● **What you need to do**
Without including the pictures, copy out every line below.

● **Data excerpt**
-- START --
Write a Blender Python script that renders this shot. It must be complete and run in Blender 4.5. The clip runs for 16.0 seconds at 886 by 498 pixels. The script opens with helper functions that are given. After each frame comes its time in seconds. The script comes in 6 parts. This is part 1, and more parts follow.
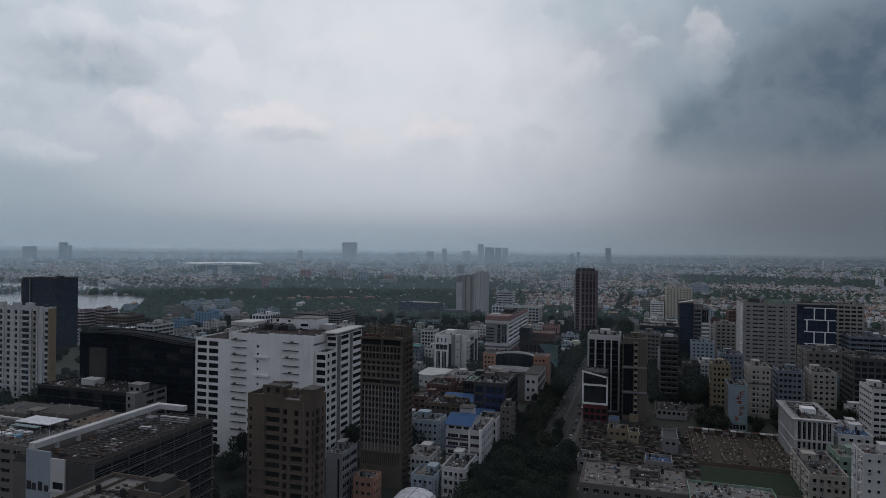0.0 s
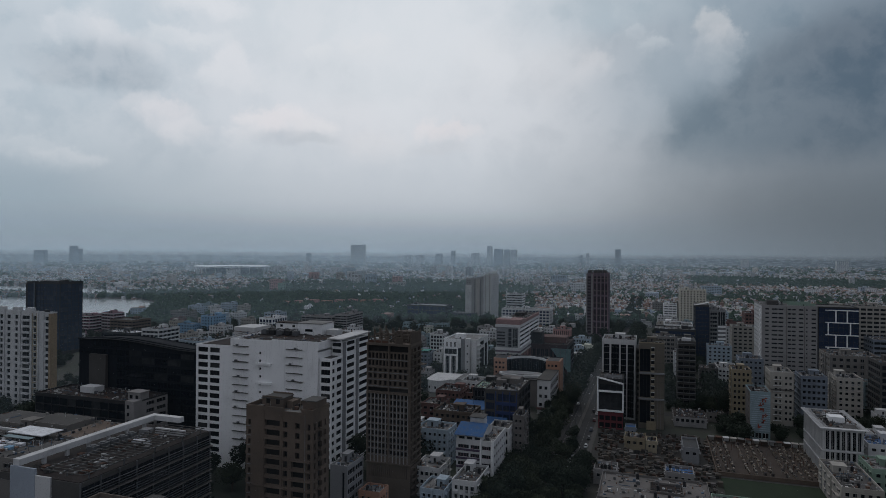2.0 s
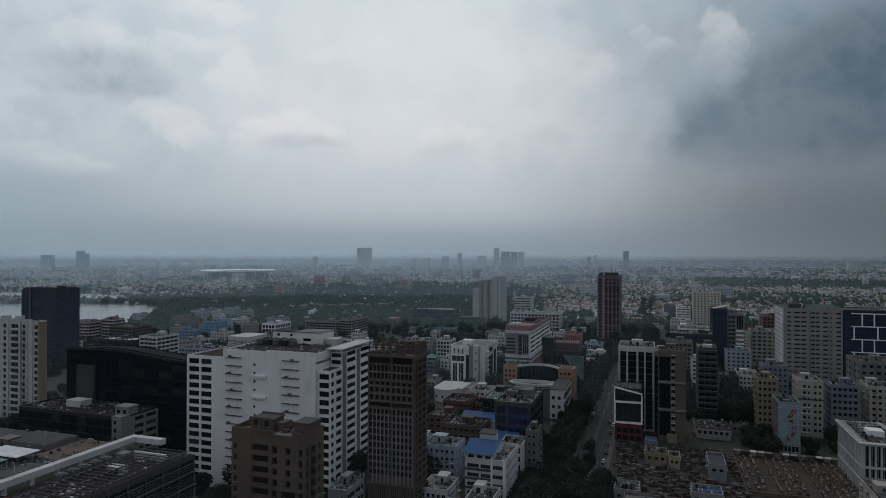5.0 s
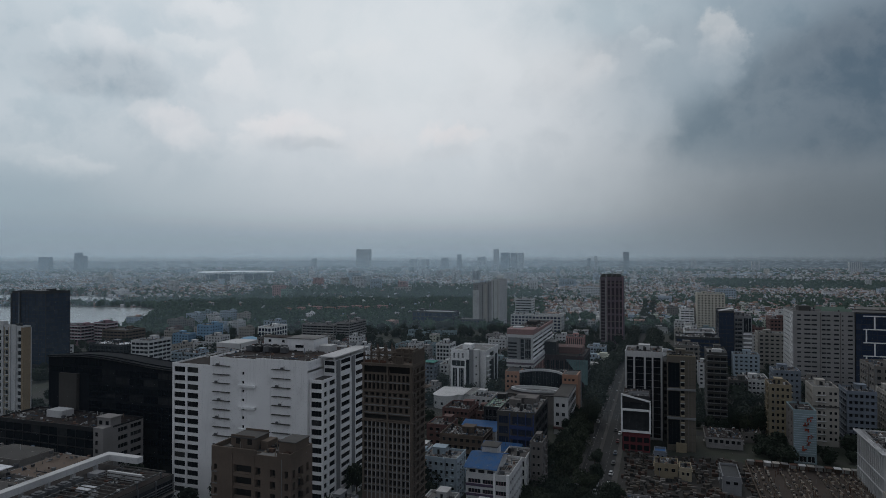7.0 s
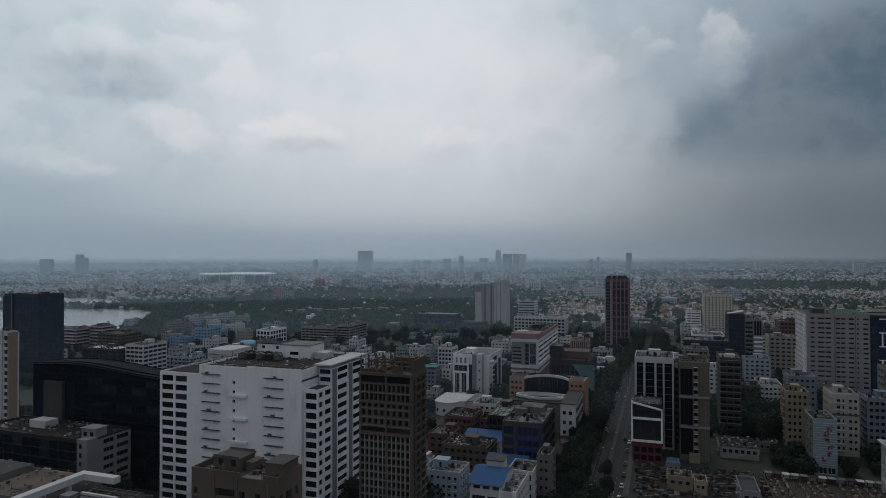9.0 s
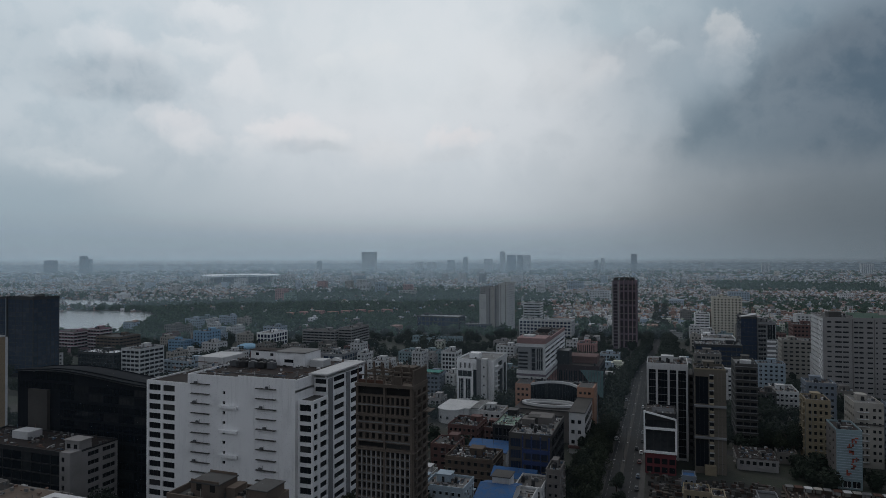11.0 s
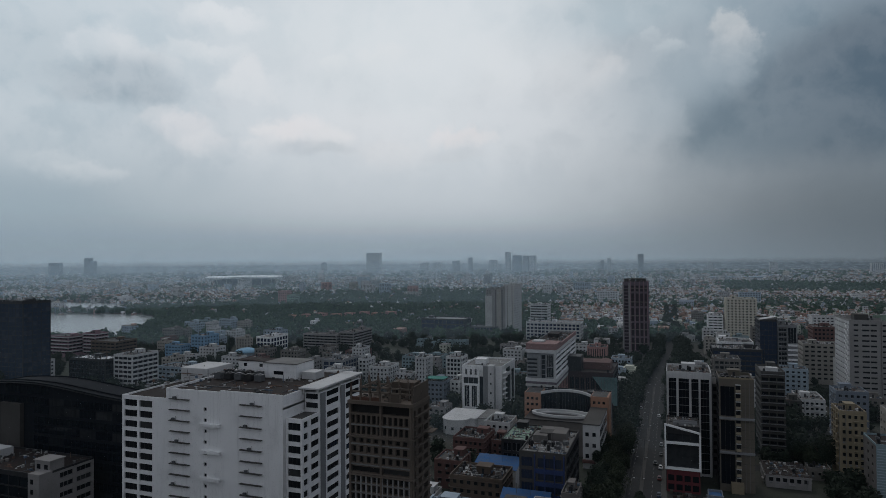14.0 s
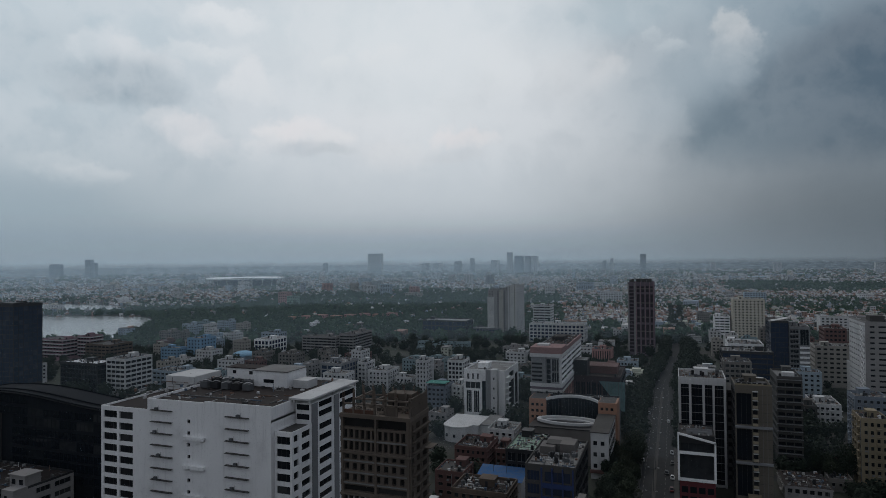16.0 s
-- END --
● **The result**
Write a Blender Python script that renders this shot. It must be complete and run in Blender 4.5. The clip runs for 16.0 seconds at 886 by 498 pixels. The script opens with helper functions that are given. After each frame comes its time in seconds. The script comes in 6 parts. This is part 1, and more parts follow.
0.0 s
2.0 s
5.0 s
7.0 s
9.0 s
11.0 s
14.0 s
16.0 s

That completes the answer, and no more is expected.